MATERIAL
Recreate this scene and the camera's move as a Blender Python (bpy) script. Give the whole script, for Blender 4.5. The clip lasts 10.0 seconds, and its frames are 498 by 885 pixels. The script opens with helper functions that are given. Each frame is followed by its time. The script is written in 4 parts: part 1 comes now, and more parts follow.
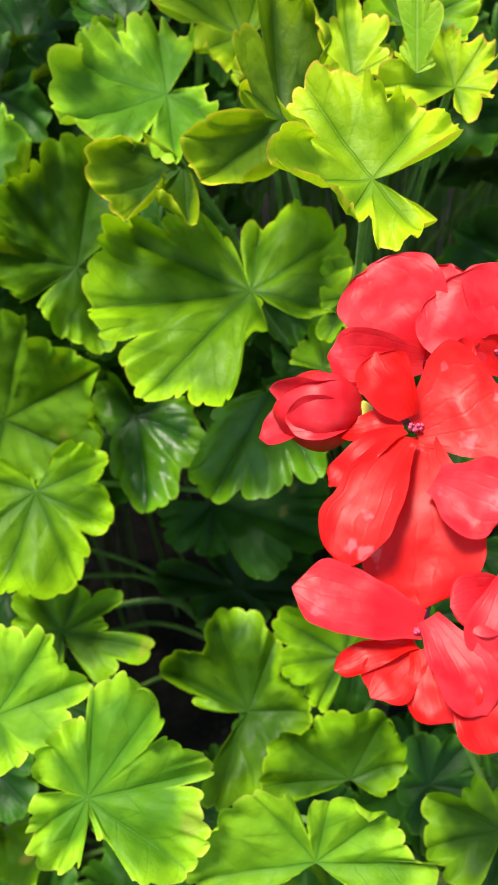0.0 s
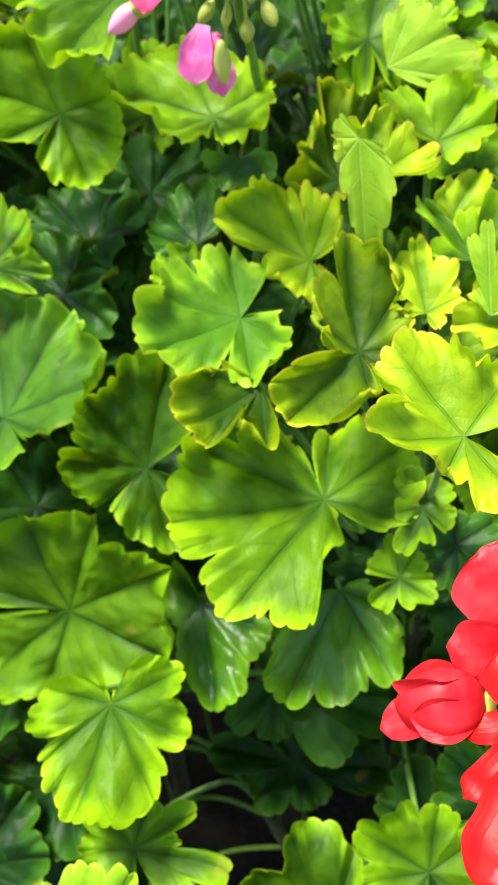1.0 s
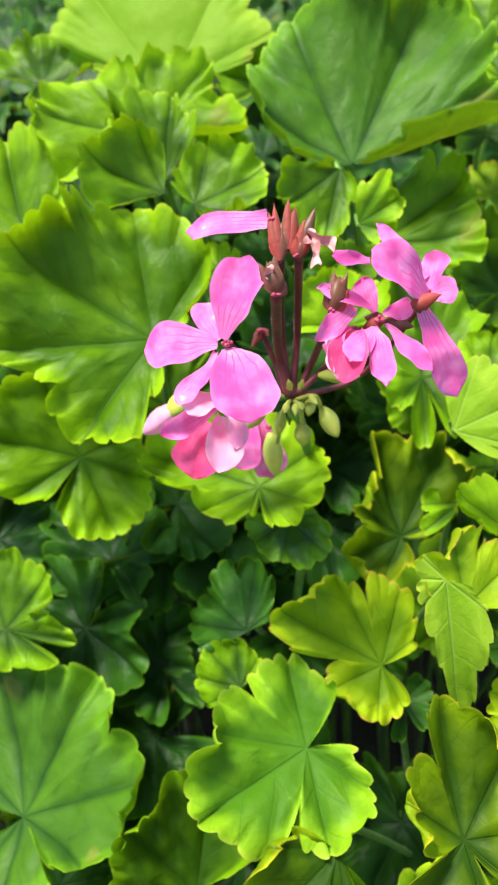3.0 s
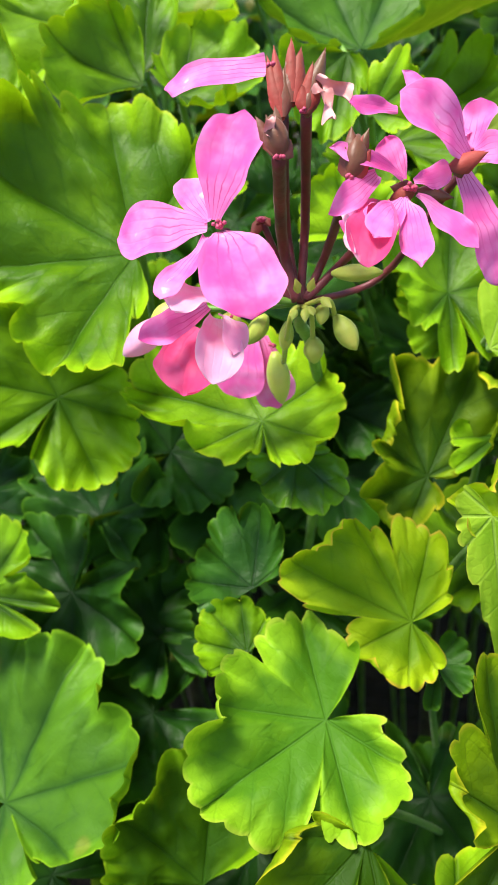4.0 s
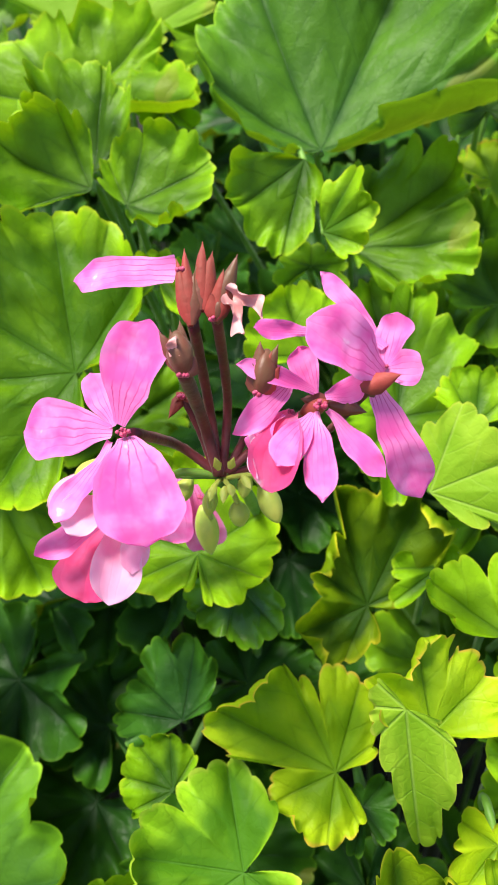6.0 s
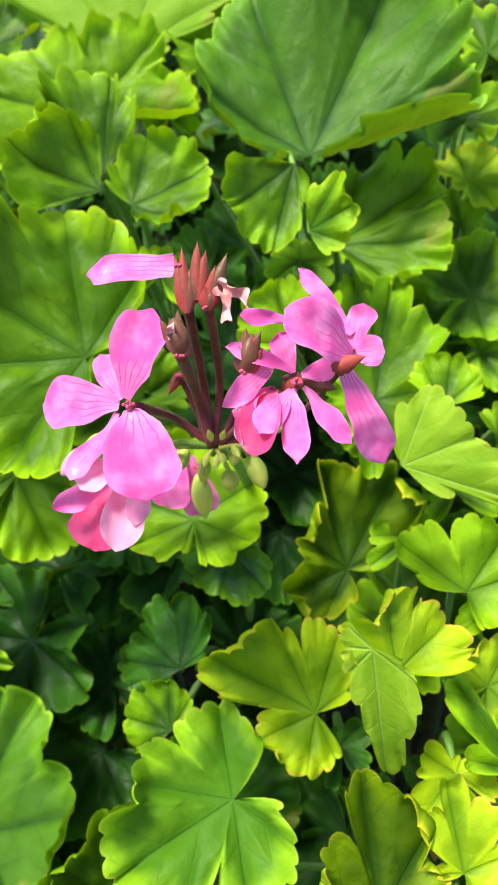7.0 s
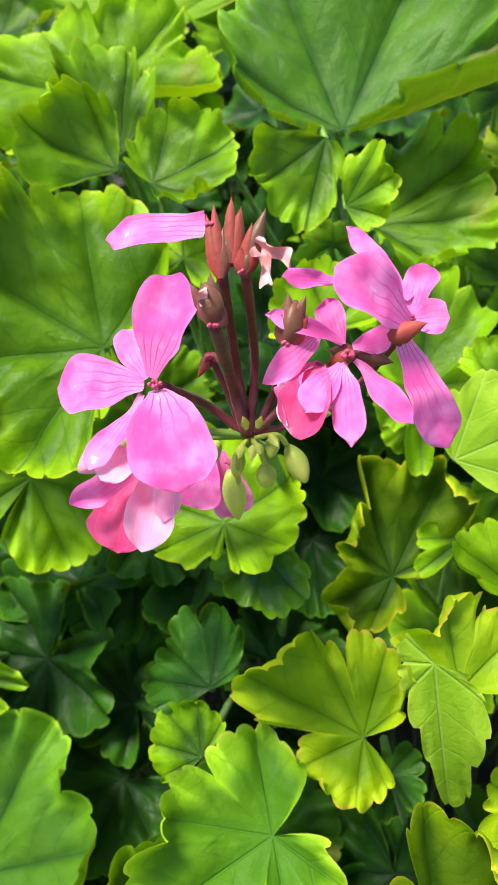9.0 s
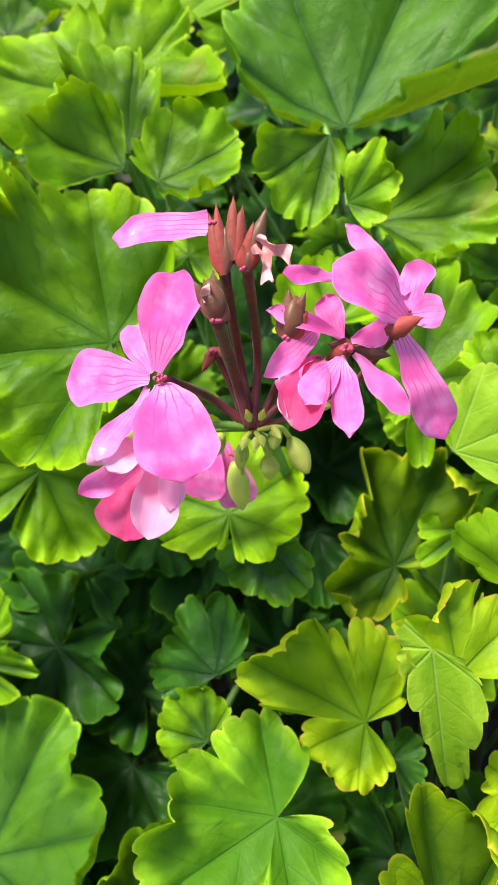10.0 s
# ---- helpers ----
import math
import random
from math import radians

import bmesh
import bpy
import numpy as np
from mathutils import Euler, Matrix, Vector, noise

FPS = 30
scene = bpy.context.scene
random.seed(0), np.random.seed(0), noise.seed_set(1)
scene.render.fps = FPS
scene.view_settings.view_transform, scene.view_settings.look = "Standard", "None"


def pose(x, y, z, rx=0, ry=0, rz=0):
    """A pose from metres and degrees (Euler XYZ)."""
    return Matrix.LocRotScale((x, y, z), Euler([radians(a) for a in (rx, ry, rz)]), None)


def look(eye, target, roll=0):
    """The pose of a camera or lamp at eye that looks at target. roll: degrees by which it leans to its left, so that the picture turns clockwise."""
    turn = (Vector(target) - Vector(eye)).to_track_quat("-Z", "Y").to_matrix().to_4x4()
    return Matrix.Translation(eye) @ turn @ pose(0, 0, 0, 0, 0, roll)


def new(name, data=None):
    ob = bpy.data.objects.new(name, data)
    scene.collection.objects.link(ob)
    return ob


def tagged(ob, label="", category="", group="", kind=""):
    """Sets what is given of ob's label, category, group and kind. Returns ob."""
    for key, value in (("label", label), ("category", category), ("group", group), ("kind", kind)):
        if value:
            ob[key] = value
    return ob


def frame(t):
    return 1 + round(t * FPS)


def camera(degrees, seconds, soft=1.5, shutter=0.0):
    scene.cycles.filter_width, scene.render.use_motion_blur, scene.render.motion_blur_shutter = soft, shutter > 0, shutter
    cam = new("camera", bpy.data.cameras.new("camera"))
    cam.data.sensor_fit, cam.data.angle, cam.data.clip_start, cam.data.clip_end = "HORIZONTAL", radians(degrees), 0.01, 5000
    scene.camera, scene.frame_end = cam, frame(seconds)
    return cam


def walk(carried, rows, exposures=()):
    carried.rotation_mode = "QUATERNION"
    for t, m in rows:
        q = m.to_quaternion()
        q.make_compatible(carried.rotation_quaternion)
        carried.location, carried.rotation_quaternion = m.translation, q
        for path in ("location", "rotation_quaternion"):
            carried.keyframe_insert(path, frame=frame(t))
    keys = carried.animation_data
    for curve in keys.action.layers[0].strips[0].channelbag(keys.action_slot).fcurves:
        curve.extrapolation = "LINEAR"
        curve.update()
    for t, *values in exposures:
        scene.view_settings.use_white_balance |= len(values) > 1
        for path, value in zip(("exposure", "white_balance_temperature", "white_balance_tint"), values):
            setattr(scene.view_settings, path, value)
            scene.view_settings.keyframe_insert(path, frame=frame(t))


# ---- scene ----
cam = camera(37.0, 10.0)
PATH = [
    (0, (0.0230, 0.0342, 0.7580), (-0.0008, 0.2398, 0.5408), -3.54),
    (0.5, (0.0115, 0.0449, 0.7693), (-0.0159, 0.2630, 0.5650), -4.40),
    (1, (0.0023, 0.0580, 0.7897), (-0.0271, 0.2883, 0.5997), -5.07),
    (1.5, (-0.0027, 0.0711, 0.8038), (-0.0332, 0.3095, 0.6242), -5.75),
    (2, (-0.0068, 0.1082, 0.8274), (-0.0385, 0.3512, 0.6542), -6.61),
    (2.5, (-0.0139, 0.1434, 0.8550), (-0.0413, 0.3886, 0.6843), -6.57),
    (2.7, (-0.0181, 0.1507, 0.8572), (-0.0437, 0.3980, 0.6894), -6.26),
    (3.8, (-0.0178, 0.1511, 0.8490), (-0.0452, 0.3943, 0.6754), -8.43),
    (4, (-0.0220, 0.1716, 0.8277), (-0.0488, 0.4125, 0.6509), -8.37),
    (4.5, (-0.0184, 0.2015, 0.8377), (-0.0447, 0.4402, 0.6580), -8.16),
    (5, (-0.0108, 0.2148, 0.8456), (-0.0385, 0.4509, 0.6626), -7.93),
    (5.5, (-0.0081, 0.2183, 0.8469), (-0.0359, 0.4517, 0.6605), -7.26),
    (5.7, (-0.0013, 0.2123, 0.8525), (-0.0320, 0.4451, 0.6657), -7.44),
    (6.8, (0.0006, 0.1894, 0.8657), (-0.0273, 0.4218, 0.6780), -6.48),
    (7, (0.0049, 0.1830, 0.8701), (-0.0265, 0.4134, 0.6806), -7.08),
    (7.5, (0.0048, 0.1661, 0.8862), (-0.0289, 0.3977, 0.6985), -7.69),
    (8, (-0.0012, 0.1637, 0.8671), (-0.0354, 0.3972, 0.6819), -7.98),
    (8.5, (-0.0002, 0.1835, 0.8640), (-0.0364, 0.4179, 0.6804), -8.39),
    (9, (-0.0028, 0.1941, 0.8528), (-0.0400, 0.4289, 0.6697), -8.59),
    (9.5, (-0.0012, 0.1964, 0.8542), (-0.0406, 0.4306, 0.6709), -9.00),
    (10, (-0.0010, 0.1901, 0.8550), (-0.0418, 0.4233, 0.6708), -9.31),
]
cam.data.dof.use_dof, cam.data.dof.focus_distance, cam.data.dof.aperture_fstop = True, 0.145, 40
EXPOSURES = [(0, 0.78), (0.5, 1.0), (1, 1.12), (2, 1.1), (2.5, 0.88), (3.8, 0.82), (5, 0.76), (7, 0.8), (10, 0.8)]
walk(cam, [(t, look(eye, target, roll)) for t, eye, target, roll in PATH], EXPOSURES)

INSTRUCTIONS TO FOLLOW
Looking at the listing above, count the lines that contain "values" and give nothing but the number.

ANSWER FOR THIS EXERCISE
3